=== Information shown ===
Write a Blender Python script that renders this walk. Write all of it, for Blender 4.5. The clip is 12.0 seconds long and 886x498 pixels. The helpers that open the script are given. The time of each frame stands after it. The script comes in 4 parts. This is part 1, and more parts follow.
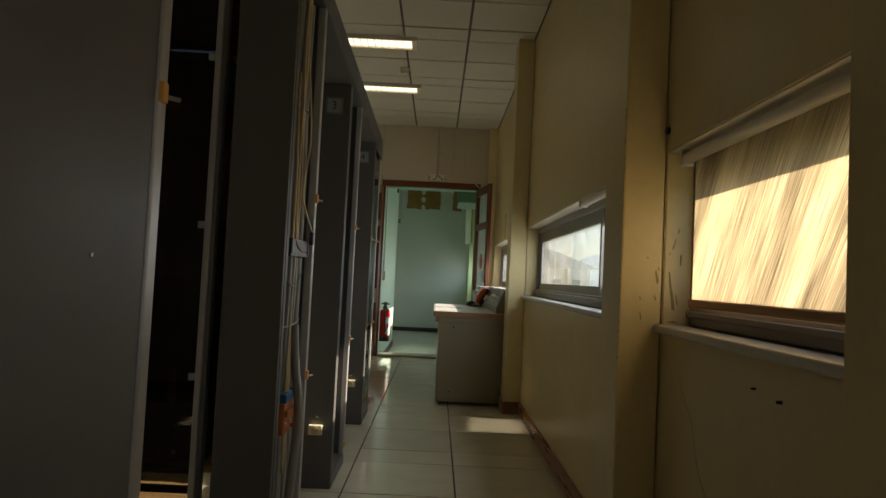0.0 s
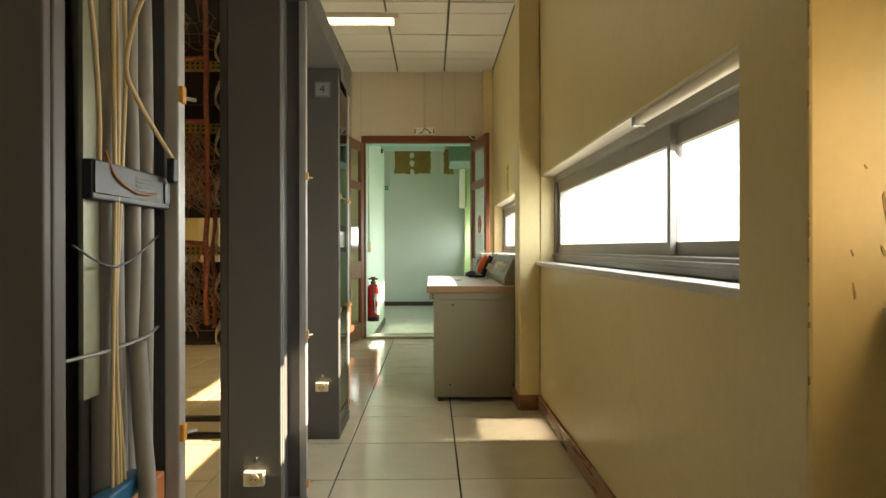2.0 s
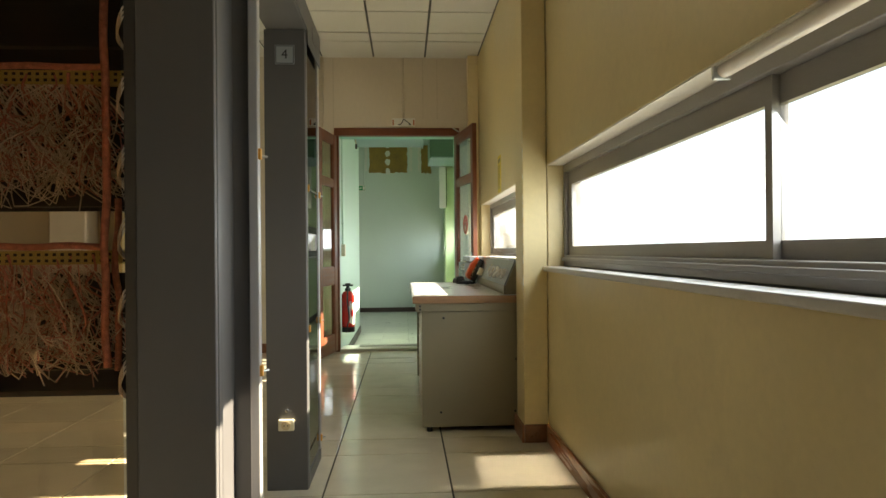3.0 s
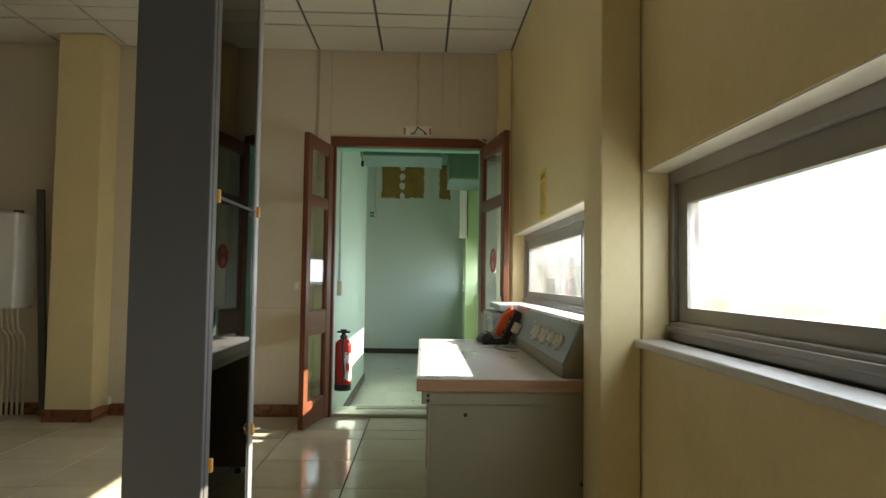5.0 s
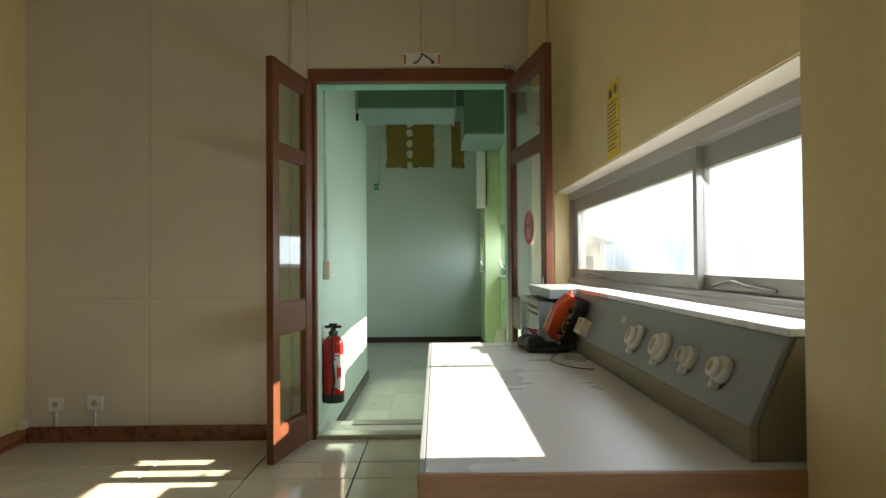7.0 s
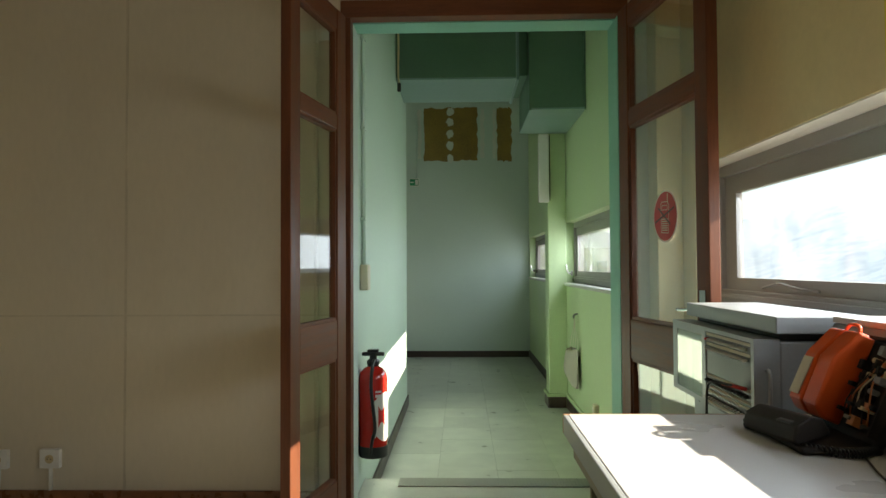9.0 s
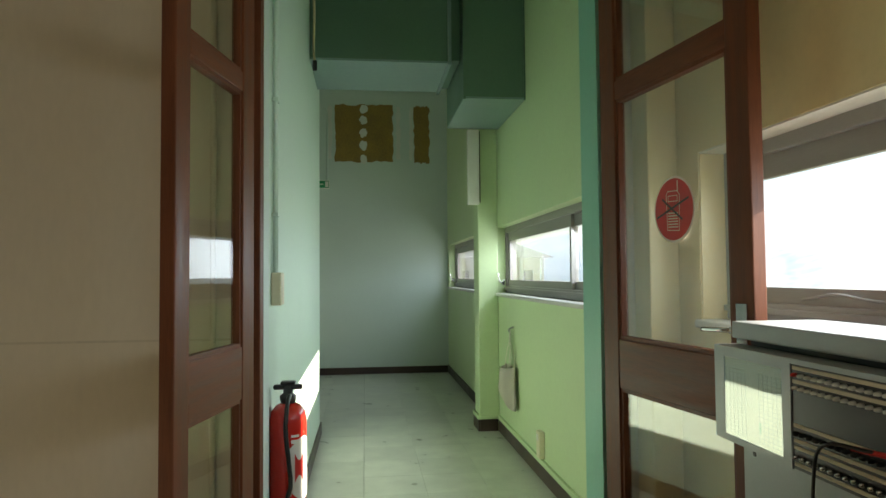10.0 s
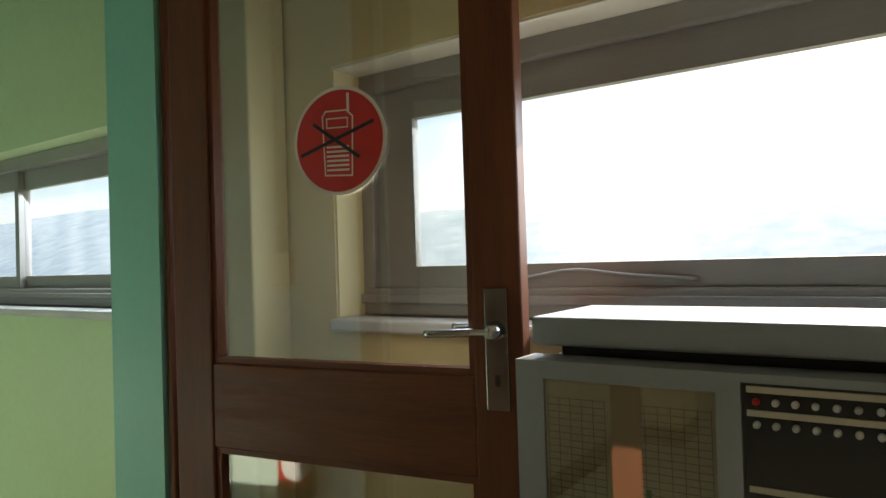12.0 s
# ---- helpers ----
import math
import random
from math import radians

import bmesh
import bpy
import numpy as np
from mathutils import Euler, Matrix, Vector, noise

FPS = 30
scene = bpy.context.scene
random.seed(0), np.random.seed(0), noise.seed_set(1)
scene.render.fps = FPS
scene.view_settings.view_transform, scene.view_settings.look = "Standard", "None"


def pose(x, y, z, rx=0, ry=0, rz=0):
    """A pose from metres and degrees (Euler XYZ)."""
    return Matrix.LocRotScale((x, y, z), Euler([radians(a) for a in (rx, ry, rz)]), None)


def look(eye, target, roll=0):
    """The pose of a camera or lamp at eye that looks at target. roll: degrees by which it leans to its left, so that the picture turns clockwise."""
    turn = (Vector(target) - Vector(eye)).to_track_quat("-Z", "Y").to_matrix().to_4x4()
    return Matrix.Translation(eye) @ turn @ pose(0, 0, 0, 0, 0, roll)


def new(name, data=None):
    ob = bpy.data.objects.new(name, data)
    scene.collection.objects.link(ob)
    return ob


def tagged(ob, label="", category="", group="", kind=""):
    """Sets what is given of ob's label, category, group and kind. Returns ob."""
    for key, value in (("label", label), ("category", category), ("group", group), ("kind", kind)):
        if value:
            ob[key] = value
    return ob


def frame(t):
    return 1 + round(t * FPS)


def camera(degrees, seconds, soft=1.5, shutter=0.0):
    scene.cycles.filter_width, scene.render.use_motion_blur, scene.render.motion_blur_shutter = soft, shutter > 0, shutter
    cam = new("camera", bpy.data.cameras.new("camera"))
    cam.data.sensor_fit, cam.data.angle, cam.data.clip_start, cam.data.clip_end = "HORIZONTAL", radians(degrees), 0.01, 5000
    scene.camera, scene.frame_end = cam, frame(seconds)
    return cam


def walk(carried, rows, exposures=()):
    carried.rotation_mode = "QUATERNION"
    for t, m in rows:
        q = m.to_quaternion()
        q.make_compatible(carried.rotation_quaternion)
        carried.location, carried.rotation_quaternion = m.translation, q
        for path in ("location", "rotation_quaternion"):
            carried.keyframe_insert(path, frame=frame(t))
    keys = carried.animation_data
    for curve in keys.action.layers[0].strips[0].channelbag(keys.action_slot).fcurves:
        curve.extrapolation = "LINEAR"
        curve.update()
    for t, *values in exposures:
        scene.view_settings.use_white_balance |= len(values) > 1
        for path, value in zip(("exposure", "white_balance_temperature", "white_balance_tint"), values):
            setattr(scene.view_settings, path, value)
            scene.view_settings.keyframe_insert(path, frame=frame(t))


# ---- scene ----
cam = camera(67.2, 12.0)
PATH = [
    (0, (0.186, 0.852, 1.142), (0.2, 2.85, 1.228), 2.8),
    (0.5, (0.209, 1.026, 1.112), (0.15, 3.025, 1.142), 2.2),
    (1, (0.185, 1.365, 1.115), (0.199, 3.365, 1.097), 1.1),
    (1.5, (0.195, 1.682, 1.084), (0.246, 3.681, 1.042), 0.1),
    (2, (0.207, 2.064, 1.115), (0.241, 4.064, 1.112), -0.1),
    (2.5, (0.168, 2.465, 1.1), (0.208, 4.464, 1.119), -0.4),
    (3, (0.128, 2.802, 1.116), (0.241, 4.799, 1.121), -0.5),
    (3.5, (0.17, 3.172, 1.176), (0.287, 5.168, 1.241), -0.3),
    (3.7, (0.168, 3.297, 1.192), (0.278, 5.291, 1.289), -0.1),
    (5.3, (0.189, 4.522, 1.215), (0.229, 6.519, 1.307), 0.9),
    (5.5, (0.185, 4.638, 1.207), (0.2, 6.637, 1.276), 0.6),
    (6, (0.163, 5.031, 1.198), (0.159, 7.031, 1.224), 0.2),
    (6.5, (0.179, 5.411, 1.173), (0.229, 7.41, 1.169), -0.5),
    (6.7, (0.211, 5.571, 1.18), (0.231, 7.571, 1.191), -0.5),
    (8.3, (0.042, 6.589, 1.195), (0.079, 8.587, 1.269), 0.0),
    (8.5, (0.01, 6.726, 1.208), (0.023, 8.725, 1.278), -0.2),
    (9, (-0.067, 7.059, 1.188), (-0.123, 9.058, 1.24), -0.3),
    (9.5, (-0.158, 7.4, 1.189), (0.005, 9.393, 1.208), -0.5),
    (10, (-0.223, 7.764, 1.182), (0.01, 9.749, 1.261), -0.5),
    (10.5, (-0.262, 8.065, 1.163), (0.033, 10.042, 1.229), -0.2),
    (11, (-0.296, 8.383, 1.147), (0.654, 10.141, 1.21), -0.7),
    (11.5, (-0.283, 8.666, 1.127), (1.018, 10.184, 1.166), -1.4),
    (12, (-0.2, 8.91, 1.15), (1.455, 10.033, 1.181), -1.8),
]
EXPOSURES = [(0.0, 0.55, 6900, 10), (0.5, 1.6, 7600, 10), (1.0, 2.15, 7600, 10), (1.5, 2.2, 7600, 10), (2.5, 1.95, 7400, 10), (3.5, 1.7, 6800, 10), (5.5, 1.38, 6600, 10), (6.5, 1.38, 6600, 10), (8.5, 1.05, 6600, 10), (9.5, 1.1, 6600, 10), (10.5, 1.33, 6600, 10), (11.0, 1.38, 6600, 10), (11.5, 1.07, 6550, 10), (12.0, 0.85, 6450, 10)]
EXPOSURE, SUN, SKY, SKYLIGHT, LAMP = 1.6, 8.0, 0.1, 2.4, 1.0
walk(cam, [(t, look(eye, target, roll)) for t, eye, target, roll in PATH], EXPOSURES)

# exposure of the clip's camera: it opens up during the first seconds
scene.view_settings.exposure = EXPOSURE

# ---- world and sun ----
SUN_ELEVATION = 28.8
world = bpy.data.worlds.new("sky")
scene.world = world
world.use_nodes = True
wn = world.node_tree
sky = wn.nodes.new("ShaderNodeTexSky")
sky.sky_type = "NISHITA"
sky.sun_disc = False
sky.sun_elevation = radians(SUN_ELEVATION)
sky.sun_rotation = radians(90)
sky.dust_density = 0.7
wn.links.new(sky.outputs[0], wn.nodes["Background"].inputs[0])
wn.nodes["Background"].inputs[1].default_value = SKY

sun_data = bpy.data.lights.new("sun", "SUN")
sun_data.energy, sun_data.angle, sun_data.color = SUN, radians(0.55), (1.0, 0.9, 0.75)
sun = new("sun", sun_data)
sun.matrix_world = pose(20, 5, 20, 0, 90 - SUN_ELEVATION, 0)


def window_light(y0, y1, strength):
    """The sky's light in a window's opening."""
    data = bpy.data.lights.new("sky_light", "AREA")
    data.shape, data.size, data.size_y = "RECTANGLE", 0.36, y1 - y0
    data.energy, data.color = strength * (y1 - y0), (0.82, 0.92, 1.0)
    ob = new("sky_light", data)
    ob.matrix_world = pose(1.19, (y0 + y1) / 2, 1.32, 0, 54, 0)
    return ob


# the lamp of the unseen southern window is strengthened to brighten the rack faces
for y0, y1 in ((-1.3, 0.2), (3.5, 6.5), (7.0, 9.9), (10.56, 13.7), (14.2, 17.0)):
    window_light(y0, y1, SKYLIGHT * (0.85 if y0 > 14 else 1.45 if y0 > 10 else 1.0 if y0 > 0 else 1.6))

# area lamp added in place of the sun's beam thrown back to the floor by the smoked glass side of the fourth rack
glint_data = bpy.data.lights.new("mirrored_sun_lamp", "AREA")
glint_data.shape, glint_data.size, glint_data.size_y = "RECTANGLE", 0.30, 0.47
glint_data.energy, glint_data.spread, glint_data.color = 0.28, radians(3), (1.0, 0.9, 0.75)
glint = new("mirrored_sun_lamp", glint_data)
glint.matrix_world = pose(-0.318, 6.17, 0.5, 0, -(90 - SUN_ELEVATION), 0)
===
• **Exercise requirements**: Leave out the pictures and repeat exactly the lines from the start of the material through the line that contains "of a camera", both included.

• **Answer to the exercise**:
Write a Blender Python script that renders this walk. Write all of it, for Blender 4.5. The clip is 12.0 seconds long and 886x498 pixels. The helpers that open the script are given. The time of each frame stands after it. The script comes in 4 parts. This is part 1, and more parts follow.
0.0 s
2.0 s
3.0 s
5.0 s
7.0 s
9.0 s
10.0 s
12.0 s
# ---- helpers ----
import math
import random
from math import radians

import bmesh
import bpy
import numpy as np
from mathutils import Euler, Matrix, Vector, noise

FPS = 30
scene = bpy.context.scene
random.seed(0), np.random.seed(0), noise.seed_set(1)
scene.render.fps = FPS
scene.view_settings.view_transform, scene.view_settings.look = "Standard", "None"


def pose(x, y, z, rx=0, ry=0, rz=0):
    """A pose from metres and degrees (Euler XYZ)."""
    return Matrix.LocRotScale((x, y, z), Euler([radians(a) for a in (rx, ry, rz)]), None)


def look(eye, target, roll=0):
    """The pose of a camera or lamp at eye that looks at target. roll: degrees by which it leans to its left, so that the picture turns clockwise."""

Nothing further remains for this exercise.